Deputy I.J. Gorst : Yes, they will.

Deputy P.J.D. Ryan:

Are there any other questions from the panel that we have not covered?

Deputy G.P. Southern :

Yes, that is fundamental to take objection -- access to your own to check and the ability to say: "Put it

right."

Deputy P.J.D. Ryan:

Are there any other questions that we have missed or is there any other information that you would like to impart to us on things that we have not asked that you have identified that might be of interest?

Deputy I.J. Gorst :

I do not think so, just to say thank you for inviting us and for raising the whole consultation process again.

Deputy G.P. Southern :

Can I come in there? I just want to take for a minute the other side of the coin we were looking at, 2 cards knocking around. Somebody knocked off the register after the requisite period as being inactive. You are taking that person's right to live and right to work away from them and I have got this Kafkaesque nightmare of: "I have been wiped from the register, I am still here. What is happening to me? I cannot prove it."

Deputy P.J.D. Ryan: What was the question?

Deputy G.P. Southern :

It does not matter. Just that it is the other side of 2 cards is no cards. Wiping somebody off, you could remove their identity.

Mr. N. Wells:

I did just want to make a technical response to that. It is a purely technical response. They would be wiped from the index, which is the current names and address. Of course, they would not be wiped from the population register. That would still be held in history so that would not, in fact, occur and it has been designed in that way to prevent that.

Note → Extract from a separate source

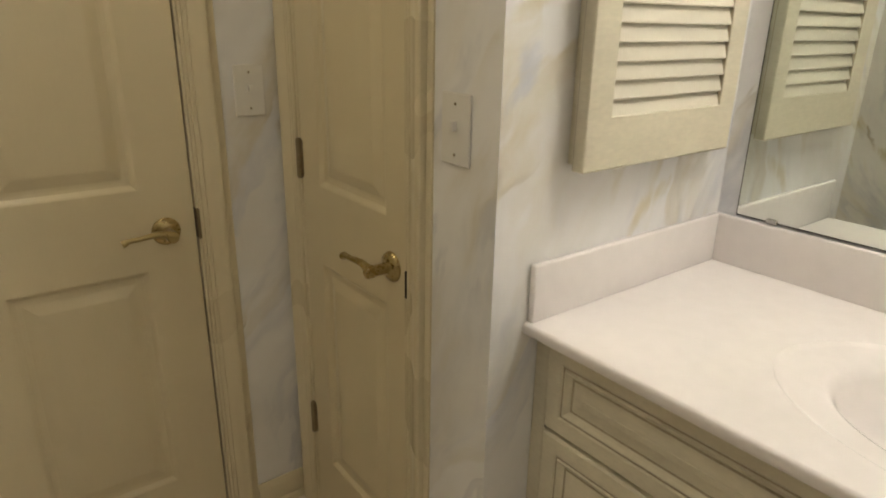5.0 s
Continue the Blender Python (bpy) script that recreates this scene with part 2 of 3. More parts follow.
PORCELAIN = painted("white_porcelain", (0.83, 0.80, 0.74), 0.10, 0.02, 0.0, 10.0)
TUBWHITE = painted("white_enamel", (0.80, 0.76, 0.69), 0.14, 0.03, 0.03, 20.0)
SURROUND = painted("cream_surround_panel", (0.69, 0.64, 0.555), 0.2, 0.03, 0.03, 20.0)
PLATE = painted("white_plastic", (0.76, 0.74, 0.69), 0.35, 0.02, 0.02)
BRASS = metal("satin_brass", (0.52, 0.415, 0.20), 0.22, 0.2)
OLDBRASS = metal("aged_brass", (0.34, 0.275, 0.175), 0.32, 0.25)
CHROME = metal("chrome", (0.55, 0.54, 0.53), 0.09, 0.08)
ALU = metal("polished_aluminium", (0.74, 0.72, 0.70), 0.07, 0.06)
SATIN_ALU = metal("satin_aluminium", (0.78, 0.76, 0.73), 0.13, 0.06)
DULL_ALU = metal("worn_aluminium", (0.66, 0.63, 0.59), 0.45, 0.12)
NICKEL = metal("brushed_nickel", (0.60, 0.56, 0.50), 0.25, 0.1)
MIRROR = material("silvered_mirror", (0.74, 0.78, 0.735), 0.005, 1.0)[0]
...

Deputy P.J.D. Ryan: Okay, that is important.

Mr. M. Heald:

I mean, it is a good point. Government does have to interact with people who, as you pointed out before, have left the Island. It is valid to retain that for business purposes because that is needed, tax is a very good example.

Deputy P.J.D. Ryan:

All right, well, thank you. We have overrun and I am aware that we have overrun and we have got the Data Protection Commissioner waiting outside, and we should not keep her waiting longer than is strictly necessary. Thank you very much for your time this morning and good day to you.